Agthia, the Abu Dhabi-based company that produces Al Ain Water and flour and feed, plans to build silos to provide emergency reserves for consumers in the emirate.
Agthia grain silos part of food storage plan for capital
Agthia, the Abu Dhabi company that produces Al Ain Water and flour and feed, plans to build silos to store up to 50,000 tonnes of grain.
The move is designed to provide emergency reserves for consumers in the emirate.
Agthia's decision comes after global food prices hit a record high last month, exceeding the peaks of 2008 when the Federal Government froze prices of key foodstuffs at retail outlets.
The silos are planned to be part of Agthia's new production and distribution complex, which is designed to house a flour mill and a frozen foods plant.
The completed facility will increase Agthia's flour production capacity by 50 per centand will incorporate 10 grain silos storing 5,000 tonnes each. The silos will be owned by the Abu Dhabi Food Control Authority, said Ilias Assimakopoulos, the chief executive of Agthia Group.
"The silo project is undertaken by the Abu Dhabi Food Control Authority, which has been mandated by the Government to address some of the food security matters … At any point in time, we will make sure that a certain amount of wheat is available in case of emergency," he said at ground-breaking ceremony for the complex.
The facility in Abu Dhabi's Al Wathba area will be built at an estimated initial cost of between Dh48 million (US$13.06m) and Dh50m, and is due to start production in the fourth quarter of this year.
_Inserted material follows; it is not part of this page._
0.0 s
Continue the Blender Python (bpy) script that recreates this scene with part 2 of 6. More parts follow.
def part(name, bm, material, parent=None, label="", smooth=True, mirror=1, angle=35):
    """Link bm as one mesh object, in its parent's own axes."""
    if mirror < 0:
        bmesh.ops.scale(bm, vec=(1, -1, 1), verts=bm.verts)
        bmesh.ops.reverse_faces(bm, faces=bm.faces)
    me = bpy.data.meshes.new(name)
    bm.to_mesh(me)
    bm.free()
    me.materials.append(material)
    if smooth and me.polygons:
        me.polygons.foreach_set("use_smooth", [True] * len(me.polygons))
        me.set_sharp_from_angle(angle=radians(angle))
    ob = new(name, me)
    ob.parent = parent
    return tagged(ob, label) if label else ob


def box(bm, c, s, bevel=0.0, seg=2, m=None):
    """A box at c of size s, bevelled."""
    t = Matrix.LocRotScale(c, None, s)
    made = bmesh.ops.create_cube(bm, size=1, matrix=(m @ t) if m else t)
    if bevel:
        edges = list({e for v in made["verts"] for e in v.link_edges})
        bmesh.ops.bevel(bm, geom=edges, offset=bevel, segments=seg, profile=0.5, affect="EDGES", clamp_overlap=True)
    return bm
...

The frozen foods plant is expected to be operational by the second quarter of next year.
The UN Food and Agriculture Organisation's food price index, which incorporates the average prices of meat, dairy products, cereals, cooking oil, fats and sugar, reached 215 points last month, up 25 per cent from the same month in 2009. This surpassed the previous record of 213.8 points in June 2008, the height of the 2007-2008 food price rise that triggered riots in countries including Egypt and Haiti.
Meanwhile, the food security committee at the Riyadh Chamber of Commerce on Sunday called for more storage facilities for wheat, barley, soya beans, sugar, rice and other food commodities to cushion the effects of price rises, according to Bloomberg.
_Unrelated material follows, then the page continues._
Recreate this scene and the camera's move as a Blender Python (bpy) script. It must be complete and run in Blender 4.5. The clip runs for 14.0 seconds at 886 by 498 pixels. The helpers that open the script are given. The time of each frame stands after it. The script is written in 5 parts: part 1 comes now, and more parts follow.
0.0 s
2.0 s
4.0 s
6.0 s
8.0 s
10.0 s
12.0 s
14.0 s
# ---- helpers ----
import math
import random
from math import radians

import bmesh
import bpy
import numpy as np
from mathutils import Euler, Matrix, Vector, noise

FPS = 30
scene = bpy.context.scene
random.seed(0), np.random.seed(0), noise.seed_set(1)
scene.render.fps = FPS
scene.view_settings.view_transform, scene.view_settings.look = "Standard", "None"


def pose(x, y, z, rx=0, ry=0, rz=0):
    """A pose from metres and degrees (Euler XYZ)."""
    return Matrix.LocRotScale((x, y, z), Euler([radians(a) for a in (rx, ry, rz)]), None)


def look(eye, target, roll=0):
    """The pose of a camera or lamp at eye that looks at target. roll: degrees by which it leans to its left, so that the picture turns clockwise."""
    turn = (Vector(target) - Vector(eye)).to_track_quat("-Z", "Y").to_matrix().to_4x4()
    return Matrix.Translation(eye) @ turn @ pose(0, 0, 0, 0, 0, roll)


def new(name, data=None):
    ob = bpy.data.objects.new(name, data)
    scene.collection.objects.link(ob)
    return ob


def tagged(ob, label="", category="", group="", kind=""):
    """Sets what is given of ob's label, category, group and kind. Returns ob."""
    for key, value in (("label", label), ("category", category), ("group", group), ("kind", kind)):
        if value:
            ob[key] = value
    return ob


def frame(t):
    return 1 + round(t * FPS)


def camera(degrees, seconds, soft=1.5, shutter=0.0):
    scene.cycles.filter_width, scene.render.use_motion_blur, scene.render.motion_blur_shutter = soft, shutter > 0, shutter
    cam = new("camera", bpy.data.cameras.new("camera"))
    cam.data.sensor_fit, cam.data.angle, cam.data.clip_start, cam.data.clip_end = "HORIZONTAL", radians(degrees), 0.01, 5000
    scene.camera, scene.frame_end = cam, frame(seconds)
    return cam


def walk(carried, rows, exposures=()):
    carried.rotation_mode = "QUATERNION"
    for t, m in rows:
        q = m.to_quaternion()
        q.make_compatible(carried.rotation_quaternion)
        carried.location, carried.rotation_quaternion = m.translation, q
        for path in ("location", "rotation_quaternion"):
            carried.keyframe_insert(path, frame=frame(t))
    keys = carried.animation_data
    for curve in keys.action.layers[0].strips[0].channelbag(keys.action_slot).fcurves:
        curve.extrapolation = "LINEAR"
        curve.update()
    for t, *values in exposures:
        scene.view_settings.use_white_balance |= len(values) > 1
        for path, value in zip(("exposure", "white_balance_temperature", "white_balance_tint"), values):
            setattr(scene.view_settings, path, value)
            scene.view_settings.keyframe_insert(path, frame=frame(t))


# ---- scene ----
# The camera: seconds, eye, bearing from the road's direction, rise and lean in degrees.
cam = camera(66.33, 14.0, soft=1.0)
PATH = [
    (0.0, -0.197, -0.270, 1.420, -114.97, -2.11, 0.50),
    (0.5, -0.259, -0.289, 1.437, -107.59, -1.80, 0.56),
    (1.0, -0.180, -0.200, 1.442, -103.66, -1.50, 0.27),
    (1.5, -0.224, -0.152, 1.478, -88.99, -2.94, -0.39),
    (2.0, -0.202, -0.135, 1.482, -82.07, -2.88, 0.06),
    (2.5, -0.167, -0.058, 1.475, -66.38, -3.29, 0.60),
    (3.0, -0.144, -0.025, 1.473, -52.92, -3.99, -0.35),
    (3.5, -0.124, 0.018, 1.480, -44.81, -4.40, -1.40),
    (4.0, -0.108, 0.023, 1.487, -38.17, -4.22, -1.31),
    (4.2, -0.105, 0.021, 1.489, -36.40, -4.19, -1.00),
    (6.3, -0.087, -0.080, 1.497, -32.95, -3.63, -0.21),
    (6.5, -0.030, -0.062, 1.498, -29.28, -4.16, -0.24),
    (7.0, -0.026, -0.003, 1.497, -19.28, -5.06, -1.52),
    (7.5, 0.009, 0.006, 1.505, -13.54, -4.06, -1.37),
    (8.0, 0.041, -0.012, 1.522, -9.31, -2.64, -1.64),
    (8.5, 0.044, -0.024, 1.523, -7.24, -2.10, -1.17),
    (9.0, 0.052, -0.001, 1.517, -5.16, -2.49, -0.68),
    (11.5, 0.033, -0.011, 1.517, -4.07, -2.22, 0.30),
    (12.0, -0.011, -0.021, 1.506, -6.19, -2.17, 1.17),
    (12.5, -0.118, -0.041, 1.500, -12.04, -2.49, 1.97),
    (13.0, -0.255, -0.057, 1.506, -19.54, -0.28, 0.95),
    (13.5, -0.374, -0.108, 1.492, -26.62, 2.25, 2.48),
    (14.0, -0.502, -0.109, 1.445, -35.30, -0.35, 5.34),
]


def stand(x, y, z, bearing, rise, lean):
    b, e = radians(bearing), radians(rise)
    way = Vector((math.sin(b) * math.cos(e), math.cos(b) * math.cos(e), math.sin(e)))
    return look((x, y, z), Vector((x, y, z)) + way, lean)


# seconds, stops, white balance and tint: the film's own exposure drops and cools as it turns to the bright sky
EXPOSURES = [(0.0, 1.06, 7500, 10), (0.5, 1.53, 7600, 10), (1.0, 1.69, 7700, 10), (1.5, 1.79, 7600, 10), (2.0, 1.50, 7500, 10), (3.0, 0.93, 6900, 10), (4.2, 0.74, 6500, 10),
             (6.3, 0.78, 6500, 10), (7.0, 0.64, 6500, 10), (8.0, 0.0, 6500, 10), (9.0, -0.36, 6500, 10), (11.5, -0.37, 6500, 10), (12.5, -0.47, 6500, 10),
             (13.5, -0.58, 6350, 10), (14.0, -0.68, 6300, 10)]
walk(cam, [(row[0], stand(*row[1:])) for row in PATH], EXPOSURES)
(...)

Retailers in the UAE say prices of certain items in the shops such as sugar and oil have approached 2008 levels but not yet reached "extraordinary" levels. However, many expect consumers to feel the pinch later this year.
Mr Assimakopoulos said he did not anticipate price rises in the company's bread and animal-feed products, because of long-standing subsidies provided by the Abu Dhabi Government.
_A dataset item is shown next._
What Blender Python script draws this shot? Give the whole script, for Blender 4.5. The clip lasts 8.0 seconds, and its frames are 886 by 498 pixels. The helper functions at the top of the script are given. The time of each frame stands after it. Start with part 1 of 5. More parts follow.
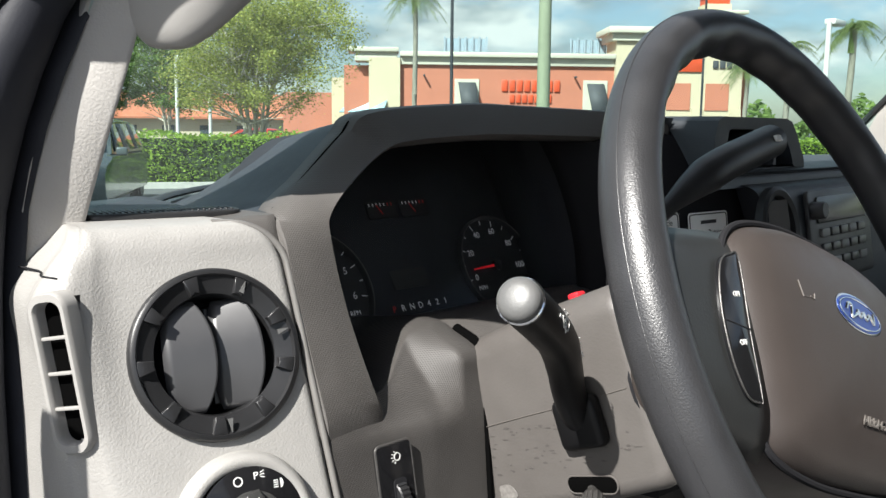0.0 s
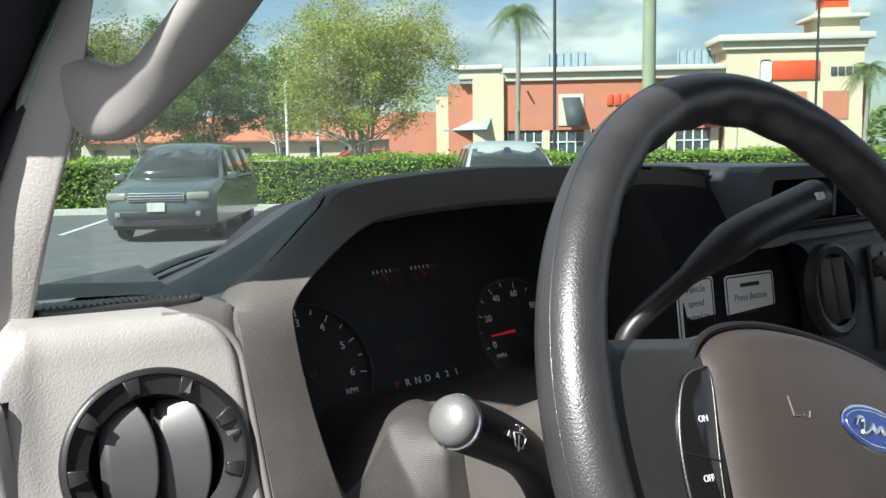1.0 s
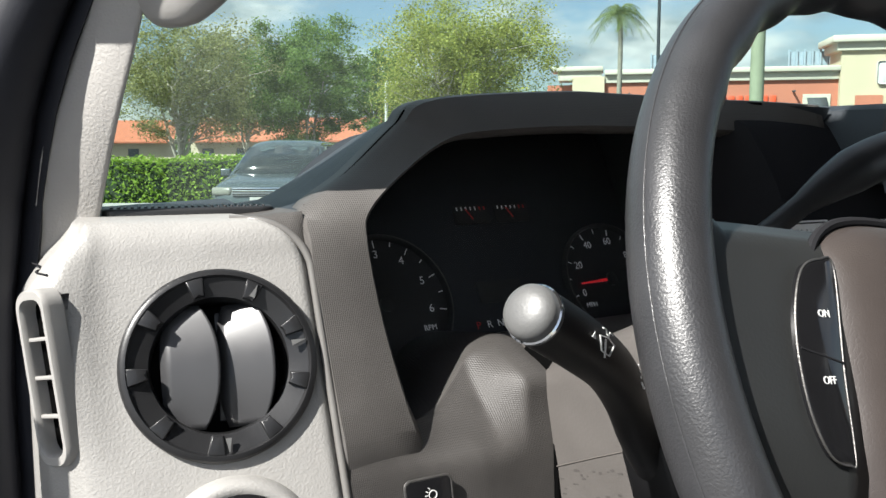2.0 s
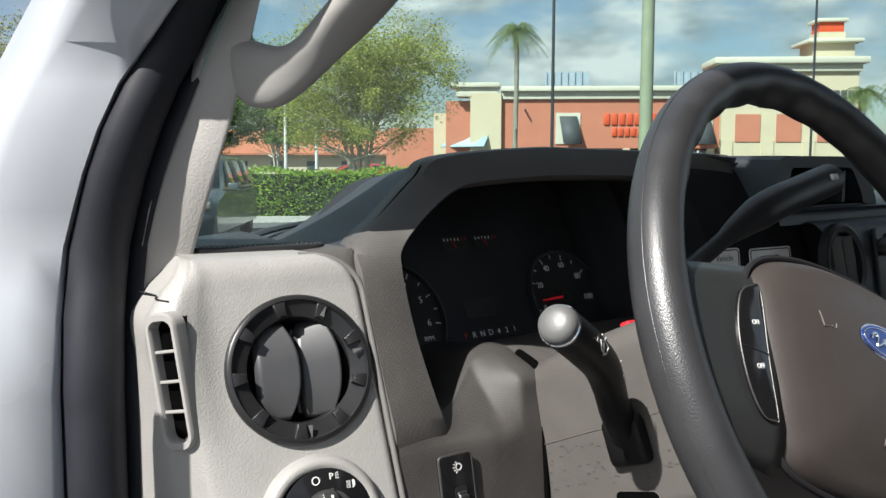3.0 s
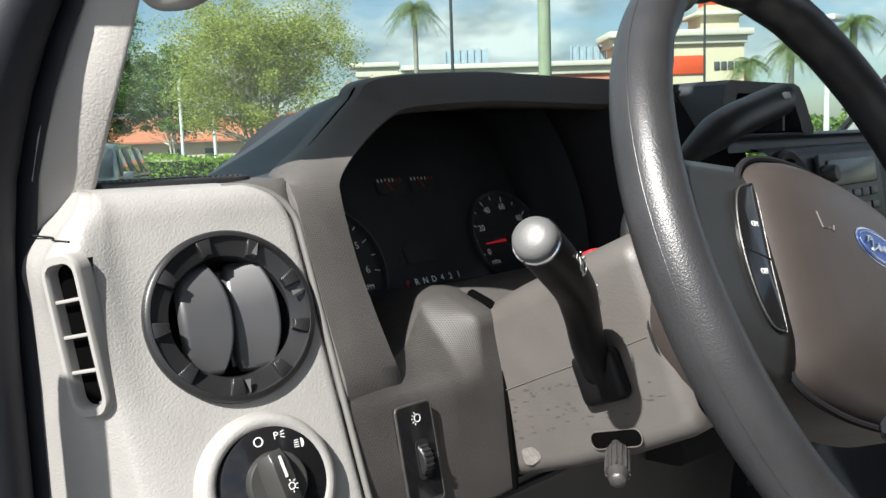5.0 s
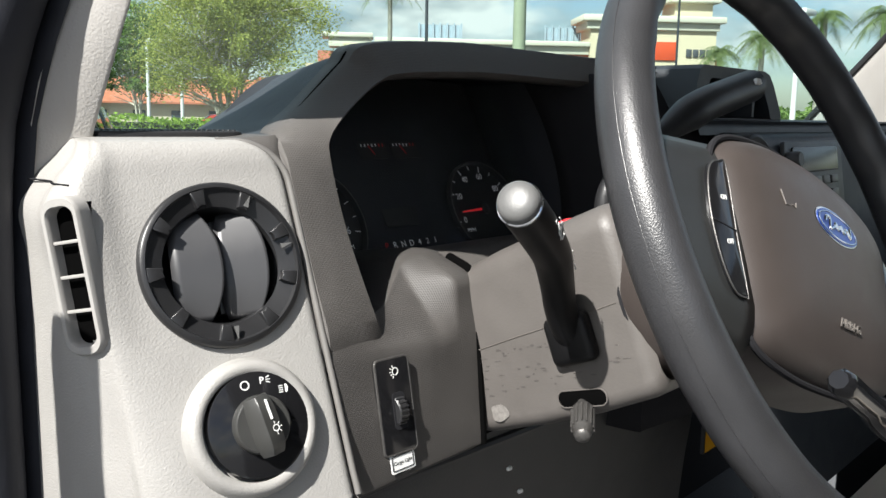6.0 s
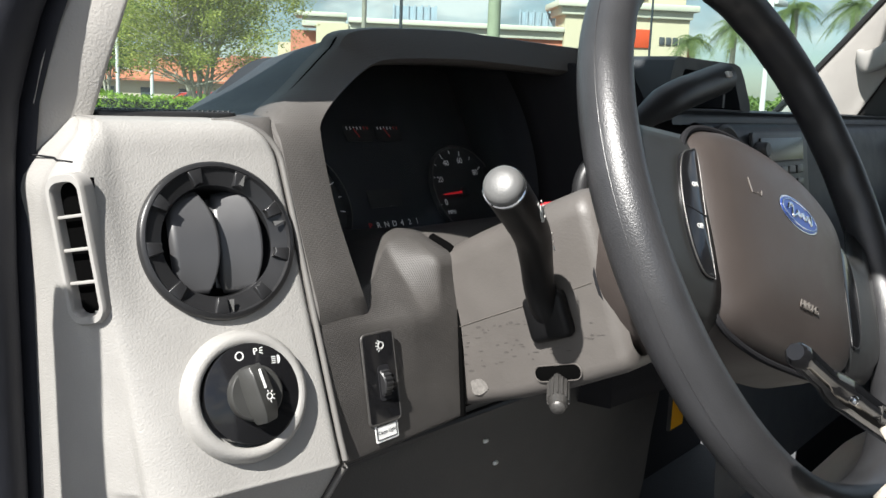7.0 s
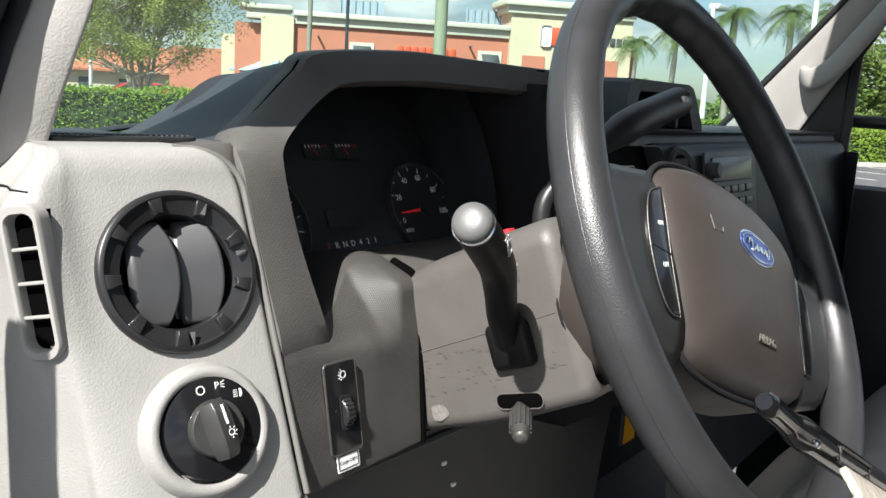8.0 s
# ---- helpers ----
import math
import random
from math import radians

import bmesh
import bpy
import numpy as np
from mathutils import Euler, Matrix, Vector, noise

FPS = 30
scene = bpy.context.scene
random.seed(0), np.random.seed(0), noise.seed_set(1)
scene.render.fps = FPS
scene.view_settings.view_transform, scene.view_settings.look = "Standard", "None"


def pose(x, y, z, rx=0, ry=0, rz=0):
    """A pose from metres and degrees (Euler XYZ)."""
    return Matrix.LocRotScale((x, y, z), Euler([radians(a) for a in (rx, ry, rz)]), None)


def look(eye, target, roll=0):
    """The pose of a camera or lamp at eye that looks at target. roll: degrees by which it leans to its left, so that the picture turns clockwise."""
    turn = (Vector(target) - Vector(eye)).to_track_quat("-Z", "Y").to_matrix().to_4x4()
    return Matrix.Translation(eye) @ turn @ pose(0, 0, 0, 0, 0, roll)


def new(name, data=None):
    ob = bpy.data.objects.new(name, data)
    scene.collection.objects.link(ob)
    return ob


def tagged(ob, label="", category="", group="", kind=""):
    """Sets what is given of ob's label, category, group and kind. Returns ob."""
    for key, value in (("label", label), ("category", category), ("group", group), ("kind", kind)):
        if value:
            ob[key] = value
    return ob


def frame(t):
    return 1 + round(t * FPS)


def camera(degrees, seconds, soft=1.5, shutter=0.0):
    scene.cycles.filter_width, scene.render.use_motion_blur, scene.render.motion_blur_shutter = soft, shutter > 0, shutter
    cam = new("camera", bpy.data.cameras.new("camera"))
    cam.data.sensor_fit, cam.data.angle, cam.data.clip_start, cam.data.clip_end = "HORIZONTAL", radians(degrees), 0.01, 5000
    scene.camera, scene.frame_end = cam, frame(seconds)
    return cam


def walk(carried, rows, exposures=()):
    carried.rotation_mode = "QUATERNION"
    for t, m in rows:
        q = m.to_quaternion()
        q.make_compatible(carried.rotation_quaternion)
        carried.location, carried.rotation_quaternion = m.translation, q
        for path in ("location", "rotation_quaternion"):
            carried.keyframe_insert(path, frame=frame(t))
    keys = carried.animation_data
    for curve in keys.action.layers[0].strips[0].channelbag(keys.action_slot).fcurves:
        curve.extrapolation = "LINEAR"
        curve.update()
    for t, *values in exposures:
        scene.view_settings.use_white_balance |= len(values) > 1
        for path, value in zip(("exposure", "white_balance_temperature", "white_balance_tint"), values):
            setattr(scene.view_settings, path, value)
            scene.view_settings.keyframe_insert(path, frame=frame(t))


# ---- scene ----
cam = camera(54.7, 8.0)
PATH = [
    (0, (-0.0033, -0.0018, 1.5511), (1.4148, 1.3809, 1.2736), 0.55),
    (0.2, (0.0023, -0.0078, 1.5564), (1.4039, 1.3946, 1.2943), 0.66),
    (0.5, (0.0091, -0.0211, 1.5628), (1.3584, 1.4352, 1.321), 0.68),
    (0.7, (0.0342, -0.0267, 1.576), (1.3428, 1.4679, 1.3442), 0.42),
    (0.8, (0.0558, -0.0246, 1.5832), (1.3465, 1.4854, 1.3506), -0.01),
    (1, (0.0969, -0.0233, 1.5904), (1.3349, 1.5292, 1.3516), -0.87),
    (1.2, (0.1233, 0.0018, 1.554), (1.2983, 1.6026, 1.3158), -1.67),
    (1.3, (0.1355, 0.0065, 1.5424), (1.2899, 1.6222, 1.3036), -1.78),
    (1.5, (0.1495, 0.0088, 1.5391), (1.2637, 1.652, 1.2971), -2.03),
    (1.7, (0.1454, 0.0016, 1.536), (1.2324, 1.6634, 1.2979), -1.42),
    (2, (0.1235, -0.0004, 1.5305), (1.1809, 1.6813, 1.2987), -0.22),
    (2.2, (0.1035, -0.0081, 1.5367), (1.1632, 1.6727, 1.3087), 0.07),
    (3.3, (-0.0498, -0.0803, 1.5601), (1.2451, 1.4302, 1.3563), -0.22),
    (3.5, (-0.0501, -0.0779, 1.5489), (1.2493, 1.4276, 1.3362), -0.47),
    (3.8, (-0.0632, -0.0583, 1.5213), (1.2596, 1.4223, 1.2804), -2.08),
    (4, (-0.041, -0.0379, 1.5117), (1.3048, 1.4196, 1.2574), -2.95),
    (4.2, (-0.0156, -0.0251, 1.5132), (1.363, 1.3991, 1.2467), -3.89),
    (4.5, (0.0032, -0.0086, 1.5175), (1.4128, 1.386, 1.2565), -3.80),
    (4.7, (0.0013, 0.0006, 1.5152), (1.4101, 1.3977, 1.2631), -3.08),
    (5.8, (-0.0289, -0.0059, 1.5132), (1.4085, 1.3551, 1.228), 0.72),
    (6, (-0.0327, -0.0091, 1.5086), (1.4245, 1.3262, 1.2031), 0.94),
    (6.3, (-0.043, -0.015, 1.5066), (1.4393, 1.2841, 1.1673), 1.42),
    (6.5, (-0.0493, -0.0152, 1.5101), (1.4456, 1.2671, 1.1624), 1.73),
    (7, (-0.0604, -0.0206, 1.5106), (1.4379, 1.2593, 1.1684), 2.15),
    (7.5, (-0.0546, -0.0141, 1.5236), (1.4582, 1.2473, 1.1766), 2.56),
    (8, (-0.0645, -0.0048, 1.5327), (1.5138, 1.174, 1.1876), 3.28),
]
walk(cam, [(t, look(eye, target, roll)) for t, eye, target, roll in PATH],
     exposures=[(0.0, 1.18), (2.2, 1.2), (3.3, 0.81), (4.1, 0.85), (4.6, 1.1), (5.8, 1.17), (8.0, 1.18)])

# ---- world, sun, exposure ----
SUN_FROM = Vector((-0.69, -0.14, 0.71)).normalized()
world = bpy.data.worlds.new("sky_world")
scene.world = world
world.use_nodes = True
wn, wl = world.node_tree.nodes, world.node_tree.links
sky = wn.new("ShaderNodeTexSky")
sky.sky_type = "NISHITA"
sky.sun_disc = False
sky.sun_elevation = math.asin(SUN_FROM.z)
sky.sun_rotation = math.atan2(SUN_FROM.x, SUN_FROM.y)
sky.air_density, sky.dust_density, sky.ozone_density = 1.0, 1.2, 1.5
bg = wn["Background"]
bg.inputs["Strength"].default_value = 0.062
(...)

"For the time being, as a result of this government initiative to protect the consumers, we don't anticipate any major threat to the retail prices. Clearly, the burden has been absorbed by the Abu Dhabi Government." Agthia has not raised any of its prices but may review its prices in the future if other commodities become costlier, he said.
"Outside of grains, the only other element in terms of raw material that would have an impact on us is sugar, but its not a primary activity [for us] … it depends on how aggressive these raw material increases are.
"We might have to reflect this into our price. We haven't taken any price increases yet, but we might in 2011. We will see how the pricing of raw materials develops."